The camera’s gaze settles on the Israeli position for less than 3 seconds, zooming out rather than in, and then pans right to rest on a group of what appear to be Palestinian demonstrators, zooming in on them.
There is no visual evidence of any fire emanating from the Israeli position. We hear shooting in the background but there is no indication of its source or direction. We see no muzzle flash or smoke from the Israeli position.
This segment opens at Time Code Reading (TCR) 1:17:24 with a wide shot revealing an empty camera tripod to the left of the Al Durahs. They are apparently sheltering behind a barrel upon which is resting a large stone, near a wall.
The shot almost immediately narrows to tightly focus on the father, Jamal, who is looking at the camera and speaking while he appears to be shielding his son with his right arm. At first Jamal’s arm and T-shirt sleeve obscures the boy’s face, but then he raises his elbow at an angle to reveal it. Jamal spends about 1/3 of this 17 second segment looking to the camera. See also TCR 1:17:28, TCR 1:17:33 when Jamal yells toward the camera and TCR 1:17:39 at the very end of the segment). All the while, Jamal’s left hand grasps a cell phone near his legs as he crouches behind the barrel.

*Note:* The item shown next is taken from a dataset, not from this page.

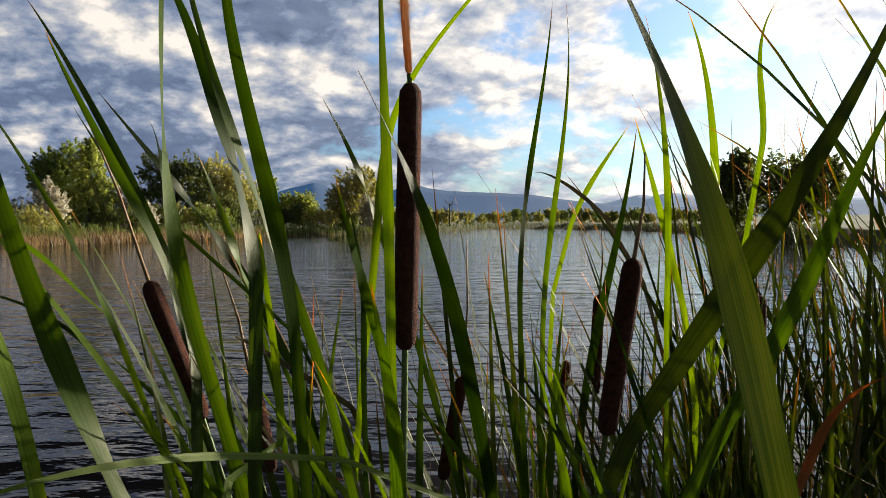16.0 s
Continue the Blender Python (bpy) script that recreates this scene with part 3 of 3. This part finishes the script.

The second of Esther Schapira’s documentaries on this incident, Das Kind, Der Tod und Die Warheit (2009) at 23:27 – 24:02 deciphers and analyzes Jamal’s shrieks in the direction of the camera, with the help of an Arabic lip-reader- “It’s enough, you have killed my son; it’s over (finished)”.
At TCR 1:17:26 we suddenly hear shouts of “Mat al Walad!” (The boy is dead!) from unidentified voices that sound quite close to the camera. The cries are repeated at TCR 1:17:28 and again at TCR 1:17:36. However, there is no indication at any point in this segment that either the boy or Jamal has been wounded. Both appear fully conscious and to be moving throughout in animated fashion.
At TCR 1:17:36 Jamal removes his right hand from the boy in order to wag his finger in the direction of the Israeli position. Jamal’s fingers barely protrude above the stone sitting atop the barrel. Jamal then returns his arm to the boy.